Feel the gentle stretch in your lats and the release of tension in your upper back. Take a deep breath and let it all go.
Lower Body Stretches
Hip Flexor Stretch:
Rise from kneeling to one knee on the floor, with legs straight and maintaining an upright chest. Place your hands on your hips and use your thumbs to gently tilt the entire spine toward your pelvis. Imagine your tailbone tucking under while your belly button moves toward your spine. Simple yet effective, this stretch targets those hip flexors.
Seated Wide-Legged Forward Bend:
Find a comfortable seated position on the floor and take your feet wide apart, extending them to either side. Keep your pelvis tilting downward and maintain a straight back as you gradually lower your upper body toward the floor.
Place a folded yoga mat or a rolled-up towel under your sit bones for added support. Rest your hands on the ground, your elbows, or stack your hands to create a comfortable place for your forehead to rest. Enjoy the gentle stretch in your hamstrings and inner thighs.
Making a Figure of 4:
Time to give your glutes some love!
Lie on your back with your knees bent and your feet flat on the floor, hip-width apart. Cross your right ankle over your left knee, creating a figure 4 shape with your legs. Keep your right ankle flexed as you reach through your legs and grasp the back of your left thigh or the front of your left shin with both hands.

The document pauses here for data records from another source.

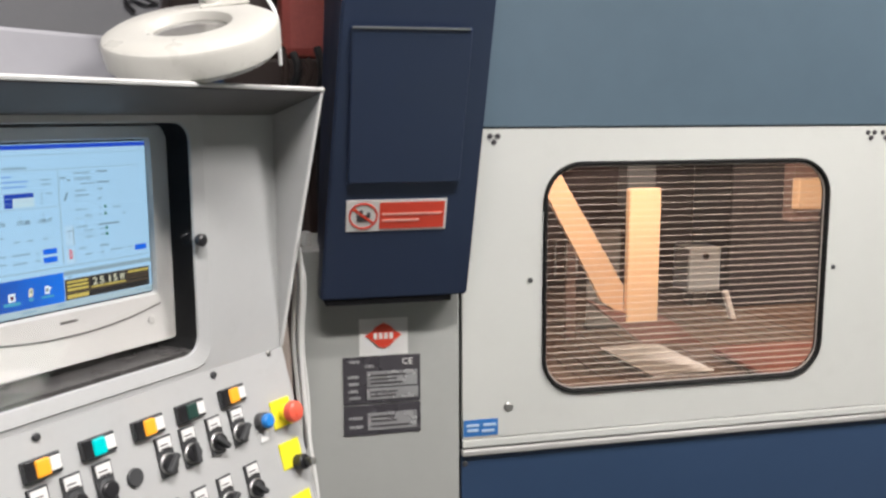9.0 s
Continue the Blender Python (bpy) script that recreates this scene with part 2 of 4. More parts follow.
# ---- mesh helpers ----
def part(name, bm, mat, parent=None, label="", smooth=False):
    me = bpy.data.meshes.new(name)
    bmesh.ops.recalc_face_normals(bm, faces=bm.faces)
    bm.to_mesh(me)
    bm.free()
    if smooth:
        for p in me.polygons:
            p.use_smooth = True
        me.set_sharp_from_angle(angle=0.6)
    me.materials.append(mat)
    ob = new(name, me)
    if parent is not None:
        ob.parent = parent
    if label:
        ob["label"] = label
    return ob


def empty(name, m=None, parent=None):
    ob = new(name)
    ob.empty_display_size = 0.05
    if parent is not None:
        ob.parent = parent
    if m is not None:
        ob.matrix_basis = m
    return ob


def add_box(bm, x0, x1, y0, y1, z0, z1, bevel=0.0, seg=2, m=None):
    r = bmesh.ops.create_cube(bm, size=1)
    vs = r["verts"]
    for v in vs:
        v.co = Vector(((x0 + x1) / 2 + v.co.x * (x1 - x0), (y0 + y1) / 2 + v.co.y * (y1 - y0), (z0 + z1) / 2 + v.co.z * (z1 - z0)))
    if bevel > 0:
        es = list({e for v in vs for e in v.link_edges})
        r = bmesh.ops.bevel(bm, geom=es, offset=bevel, segments=seg, affect="EDGES", profile=0.5)
        vs = list(set(r["verts"]) | {v for v in vs if v.is_valid})
    if m is not None:
        for v in vs:
            v.co = m @ v.co
    return bm


def box(x0, x1, y0, y1, z0, z1, bevel=0.0, seg=2, m=None):
    return add_box(bmesh.new(), x0, x1, y0, y1, z0, z1, bevel, seg, m)


def add_lathe(bm, profile, m, n=24):
    """Turns (radius, height) pairs round the local z axis."""
    rings = []
    for r, h in profile:
        rings.append([bm.verts.new(m @ Vector((r * math.cos(2 * math.pi * i / n), r * math.sin(2 * math.pi * i / n), h))) for i in range(n)] if r > 1e-6 else [bm.verts.new(m @ Vector((0, 0, h)))])
    for a, b in zip(rings, rings[1:]):
        for i in range(n):
            j = (i + 1) % n
            f = [a[i % len(a)], a[j % len(a)], b[j % len(b)], b[i % len(b)]]
            u = []
            for v in f:
                if v not in u:
                    u.append(v)
            if len(u) > 2:
                bm.faces.new(u)
    return bm


def lathe(profile, m=None, n=24):
    return add_lathe(bmesh.new(), profile, m or Matrix(), n)


def rounded(x0, x1, z0, z1, r, n=8):
    """A rounded rectangle, counter-clockwise from the lower right corner."""
    pts = []
    for cx, cz, a in ((x1 - r, z0 + r, -90), (x1 - r, z1 - r, 0), (x0 + r, z1 - r, 90), (x0 + r, z0 + r, 180)):
        for i in range(n + 1):
            t = radians(a + 90 * i / n)
            pts.append((cx + r * math.cos(t), cz + r * math.sin(t)))
    return pts


def add_holed(bm, rect, hole, y0, y1, n=8):
    """A plate in the xz plane from y0 (front) to y1, with a rounded hole."""
    x0, x1, z0, z1 = rect
    inner = rounded(*hole, n)
    k = n + 1
    corner = [(x1, z0), (x1, z1), (x0, z1), (x0, z0)]
    fr = [bm.verts.new((x, y0, z)) for x, z in inner]
    bk = [bm.verts.new((x, y1, z)) for x, z in inner]
    fc = [bm.verts.new((x, y0, z)) for x, z in corner]
    bc = [bm.verts.new((x, y1, z)) for x, z in corner]
    for loop, cs in ((fr, fc), (bk, bc)):
        for c in range(4):
            for i in range(n):
                bm.faces.new((cs[c], loop[c * k + i], loop[c * k + i + 1]))
            d = (c + 1) % 4
            bm.faces.new((cs[c], loop[c * k + n], loop[d * k], cs[d]))
    for i in range(4 * k):
        j = (i + 1) % (4 * k)
        bm.faces.new((fr[i], fr[j], bk[j], bk[i]))
    for i in range(4):
        j = (i + 1) % 4
        bm.faces.new((fc[i], fc[j], bc[j], bc[i]))
    return bm


def add_loft(bm, loops, cap=False):
    """Skins closed loops of (x, y, z) points with the same count."""
    rings = [[bm.verts.new(p) for p in lp] for lp in loops]
    n = len(rings[0])
    for a, b in zip(rings, rings[1:]):
        for i in range(n):
            j = (i + 1) % n
            bm.faces.new((a[i], a[j], b[j], b[i]))
    if cap:
        bm.faces.new(rings[0])
        bm.faces.new(rings[-1])
    return bm


def add_prism(bm, pts, x0, x1):
    """A polygon of (y, z) points pushed along x."""
    return add_loft(bm, [[(x0, y, z) for y, z in pts], [(x1, y, z) for y, z in pts]], cap=True)


def add_pipe(bm, pts, r, n=8):
    """A round pipe along points, smoothed."""
    fine = []
    P = [Vector(p) for p in pts]
    for i in range(len(P) - 1):
        a, b, c, d = P[max(i - 1, 0)], P[i], P[i + 1], P[min(i + 2, len(P) - 1)]
        for s in range(6):
            t = s / 6
            fine.append(0.5 * (2 * b + (c - a) * t + (2 * a - 5 * b + 4 * c - d) * t * t + (3 * b - a - 3 * c + d) * t ** 3))
    fine.append(P[-1])
    rings = []
    for i, p in enumerate(fine):
        t = (fine[min(i + 1, len(fine) - 1)] - fine[max(i - 1, 0)]).normalized()
        s = t.cross(Vector((0.31, 0.2, 0.93)))
        if s.length < 0.05:
            s = t.cross(Vector((1, 0, 0)))
        s.normalize()
        q = t.cross(s)
        rings.append([p + r * (math.cos(2 * math.pi * k / n) * s + math.sin(2 * math.pi * k / n) * q) for k in range(n)])
    return add_loft(bm, rings, cap=True)


def text(name, body, size, mat, parent, m, label="", squeeze=1.0, bold=0.0):
    c = bpy.data.curves.new(name, "FONT")
    c.body, c.size, c.extrude, c.offset = body, size, 0.0001, bold
    c.align_x, c.align_y = "LEFT", "CENTER"
    c.materials.append(mat)
    tmp = bpy.data.objects.new(name, c)
    scene.collection.objects.link(tmp)
    me = bpy.data.meshes.new_from_object(tmp.evaluated_get(bpy.context.evaluated_depsgraph_get()))
    bpy.data.objects.remove(tmp)
    if not me.materials:
        me.materials.append(mat)
    ob = new(name, me)
    ob.parent = parent
    ob.matrix_basis = m @ Matrix.Diagonal((squeeze, 1, 1, 1))
    if label:
        ob["label"] = label
    return ob


STAND = pose(0, 0, 0, 90)

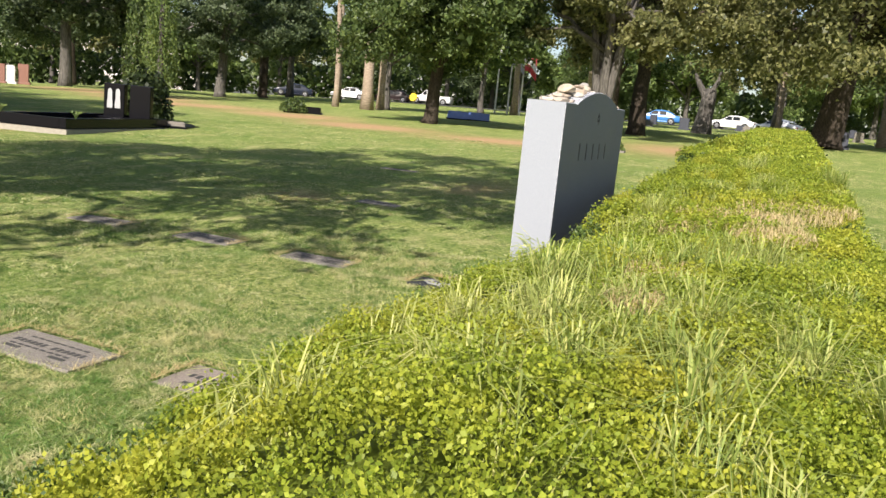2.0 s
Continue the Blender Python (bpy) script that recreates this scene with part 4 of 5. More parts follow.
tube(bm, [(0.3, 0.08, 0.012), (0.36, 0.16, 0.05), (0.4, 0.2, 0.07)], [0.011, 0.008, 0.004], 6)
ob = mesh_ob("stick", bm, M_BARK_PALM, None, True)
ob.matrix_world = pose(-4.15, 0.1, gz(-4.15, 0.1) + 0.03, 0, 0, 20)
tagged(ob, "broken tan stick lying on the grass", "stick")

for k, (x, y) in enumerate(((1.72, 1.36), (1.2, 1.62), (1.45, 1.66), (1.0, 1.6))):
    rr = random.Random(40 + k)
    bm = bmesh.new()
    for i in range(9):
        a = rr.uniform(0, 6.28)
        z = gz(x, y) + float(hedge_height(x)) - (0.03 if k == 0 else 0.16)
        c = Vector((x + rr.uniform(-0.03, 0.03), y + rr.uniform(-0.02, 0.02), z))
        d = Vector((math.cos(a), math.sin(a), rr.uniform(0.0, 0.7)))
        tube(bm, [c, c + d * 0.03 + Vector((0, 0, 0.008)), c + d * rr.uniform(0.05, 0.09)], [0.0016, 0.0013, 0.0006], 4)
    tagged(mesh_ob("twig_tangle", bm, M_BARK_GREY), "tangle of bare grey twigs in the hedge", "twigs", "dead twigs")

# ---- far things: roads, cars, graves, trees, building ----


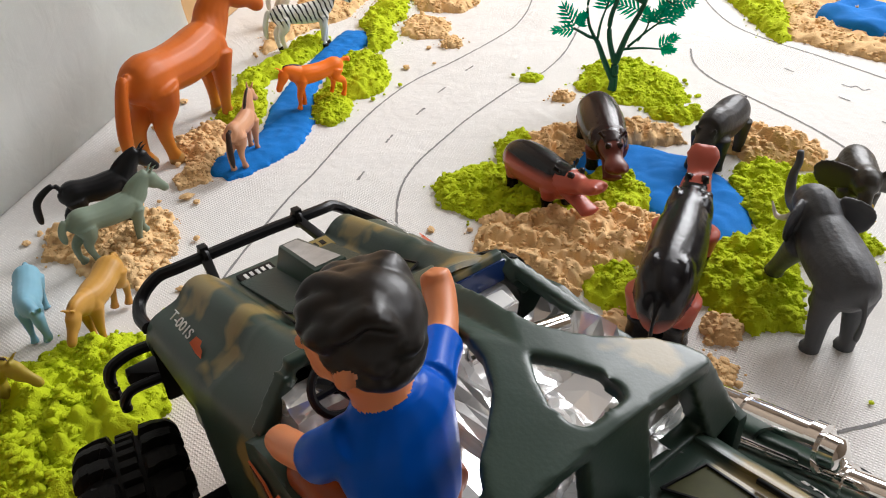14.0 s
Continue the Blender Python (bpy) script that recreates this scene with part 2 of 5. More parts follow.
def part(name, bm, mat, parent, label="", smooth=True, at=None):
    ob = new(name, finish(bm, name, mat, smooth) if isinstance(bm, bmesh.types.BMesh) else bm)
    ob.parent = parent
    if at is not None:
        ob.matrix_basis = at
    if label:
        ob["label"] = label
    return ob


def thing(name, bm, mat, m, label, category, group="", kind="", smooth=True):
    ob = new(name, finish(bm, name, mat, smooth) if isinstance(bm, bmesh.types.BMesh) else bm)
    ob.matrix_basis = m
    return tagged(ob, label, category, group, kind)


def empty(name, m, label, category, group=""):
    ob = new(name)
    ob.empty_display_size = 0.01
    ob.matrix_basis = m
    return tagged(ob, label, category, group)


def box(bm, x0, x1, y0, y1, z0, z1, bevel=0.0, seg=2):
    r = bmesh.ops.create_cube(bm, size=1.0)
    for v in r["verts"]:
        v.co = Vector(((x0 + x1) / 2 + v.co.x * (x1 - x0), (y0 + y1) / 2 + v.co.y * (y1 - y0), (z0 + z1) / 2 + v.co.z * (z1 - z0)))
    if bevel:
        es = list({e for v in r["verts"] for e in v.link_edges})
        bmesh.ops.bevel(bm, geom=es, offset=bevel, segments=seg, profile=0.7, affect="EDGES")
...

Gently rock side to side until you find that sweet spot of juicy hamstring and glute stretch.
Having a well established and thorough stretching routine is one of the cornerstones to remaining a happy and healthy climber year in, year out.
Dynamic stretching before you climb can be a key part of your warm-up and static stretching, post training session is irreplaceable for injury prevention, improved range of motion, and improved recovery.
Take your time with each stretch, allowing your muscles to fully benefit. As with any training you can turn it up a notch for increased flexibility or if it’s too intense then take a quick break during your stretching session!
Listen to your body and give it the care it deserves.